I was really annoyed by this.

scrollaway 1132 days ago

OpenAI is not the same company as GitHub, and it has always been pretty clear that chats on ChatGPT are recorded and used for training (unless you now opt out).

marginalia_nu 1132 days ago

> It's almost trivial to built a bot to scrape OS code from anywhere on the web.

Seems like a logistical nightmare to me. Git repos interact spectacularly poorly with web scraping in general.

mewpmewp2 1132 days ago

I would've said you should download only archives, but really I think commits are also very important data since that shows the actual changes in the code which would be very useful to train AI to suggest changes to the code.

marginalia_nu 1132 days ago

There are valid non-evil reasons for git hosts to want to throttle and put up obstacles toward scraping as well, both via crawlers or 'git clone' or whatever. These are very expensive operations.

flockonus 1132 days ago

It appears to be the exact opposite to me, `git clone --depth 1 ...` will give you a code that you can know exactly how to parse, vs. webpages that have all sorts of semantical issues.

marginalia_nu 1132 days ago

Git clone is a very expensive operation. Git hosts generally will try to prohibit mass git clone:ing for this reason.

blowski 1132 days ago

What makes it so expensive? I’d always assumed it downloaded the .git directory statically, and the computational bits were down by the local client.

ablob 1132 days ago

I'd assume this is in relation to how much other operations cost. With 'git clone' you at least download the whole repository. Compare that to 'git fetch', which is essentially a lookup at the last-modified timestamp.

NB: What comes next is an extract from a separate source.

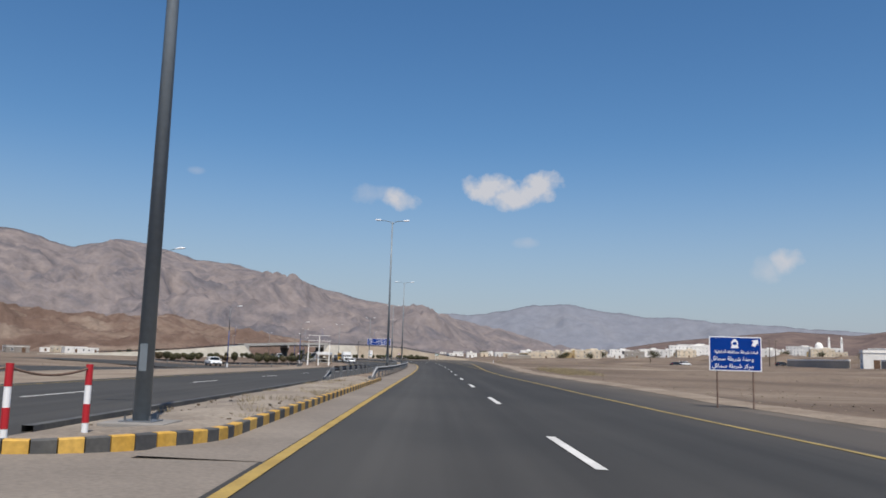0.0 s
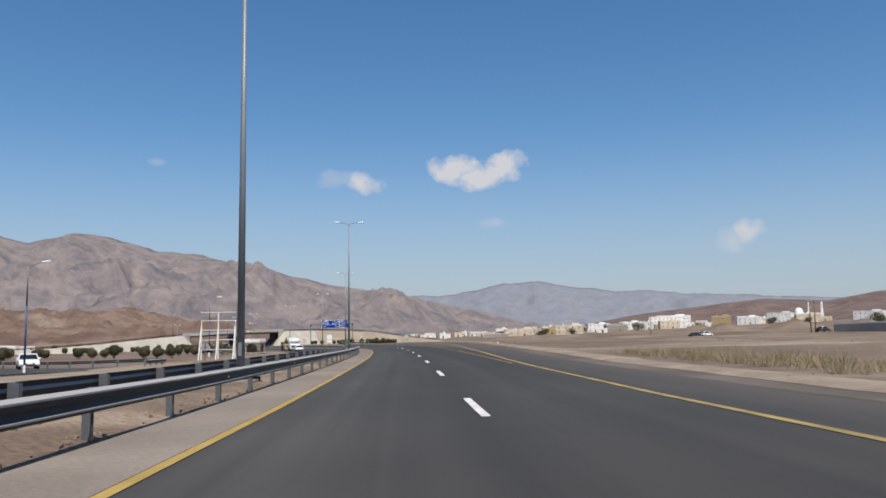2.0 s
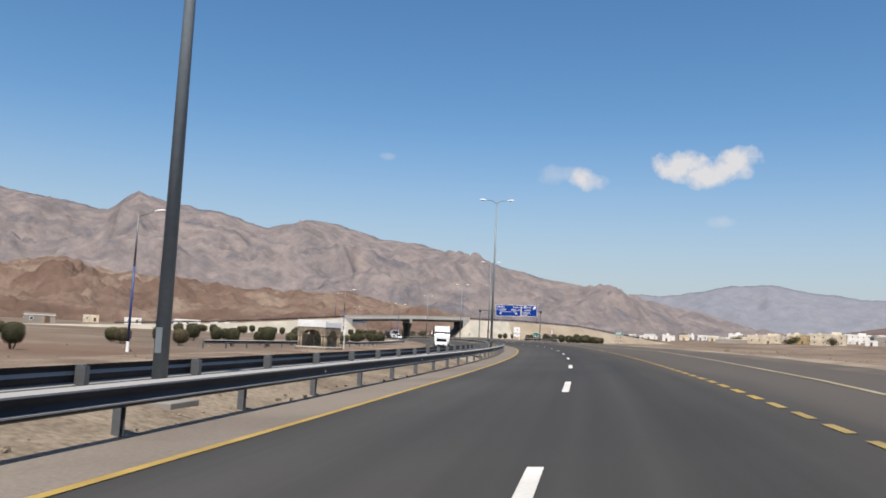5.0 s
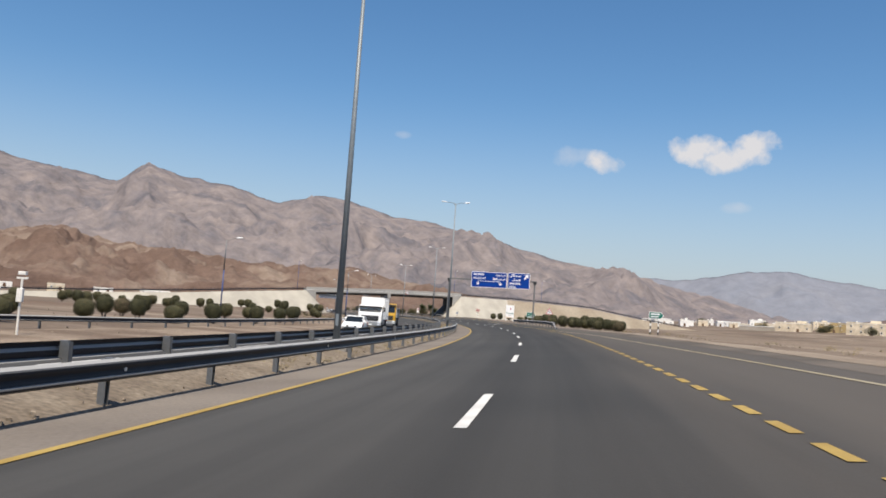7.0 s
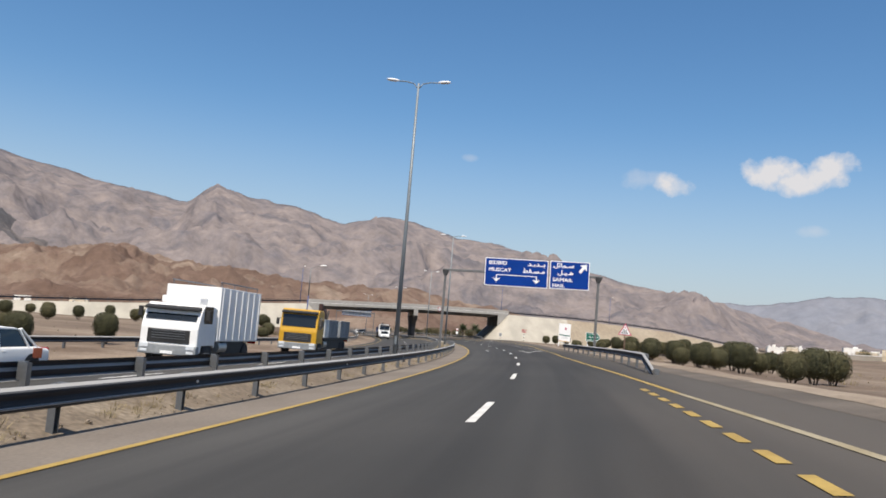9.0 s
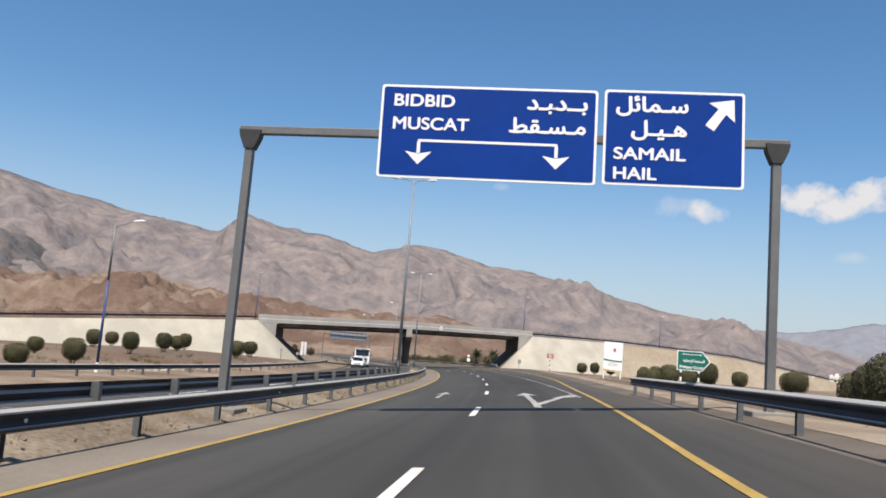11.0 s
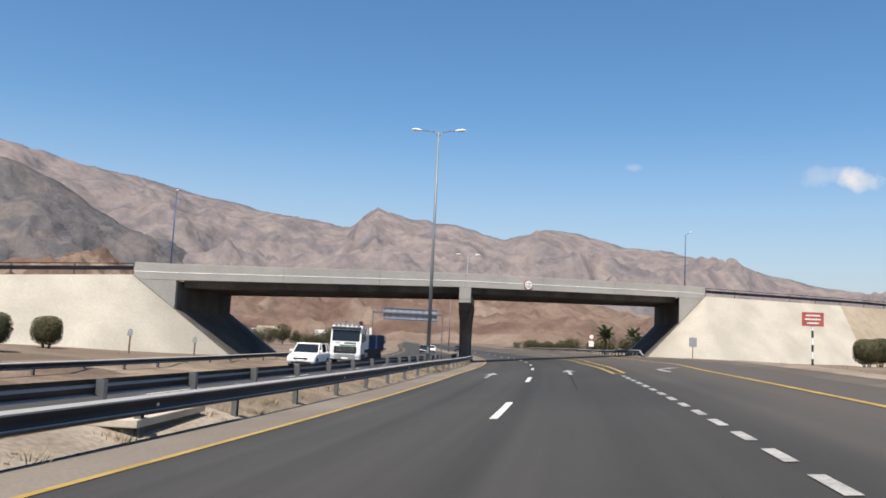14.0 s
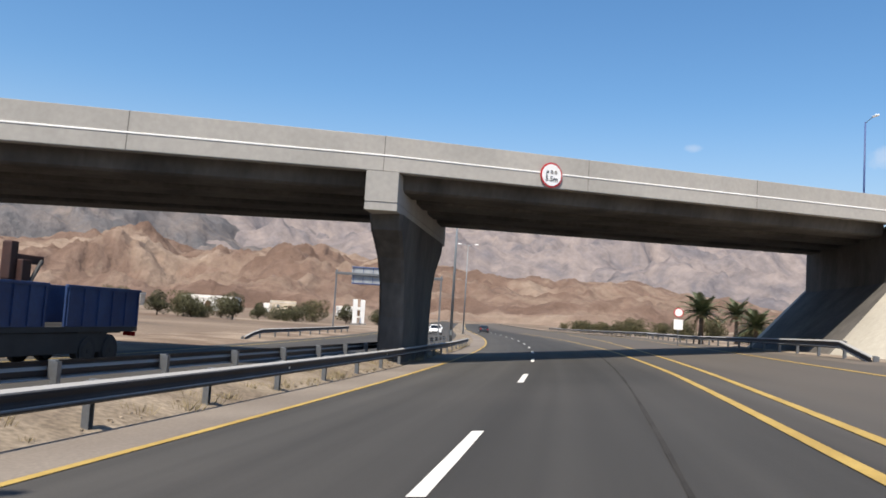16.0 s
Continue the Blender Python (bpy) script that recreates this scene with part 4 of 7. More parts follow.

marginalia_nu 1132 days ago

Yeah. Git repositories can grow very large very quickly. A single clone here and there isn't too bad, but if you're scraping tens of thousands of projects, you can easily rack up terabytes in disk and network access.

moneywoes 1132 days ago

How so? Can’t someone just download the zip file and make a queue of downloads or does GitHub rate limit?

toastal 1132 days ago

Microsoft GitHub has access to all the commits you force pushed away or branch you deleted. We have no reason to believe that it’s actually gone with no transparency and the source code being closed.

cassianoleal 1132 days ago

> We need test cases and president

I imagine you meant "precedent".

eternalban 1132 days ago

> The comparison to the Google Books antitrust falls down completely, Google had a dominant position because it had the resources to scan all books. Anyone can build a collection of almost all open source code.

Copying a file is not the same thing as "scanning" a book. To scan you first need to get your hands on the book (the download part) and then use industrial scanners to scan them. So apple-apple comparison here is scanning <-> training & scanned collection of books <-> trained model, and finally the portals to the loot: Google Books <~> Github+VSC.

Not everyone has the resources to actually process -- that is train the 'model' -- using the publicly available 'data'. Most also don't also own Github and VSC platforms to field their model. In fact, is anyone other than microsoft in a position to both scrape OSS, train a coding AI, and then include that tool in dominant software development platforms?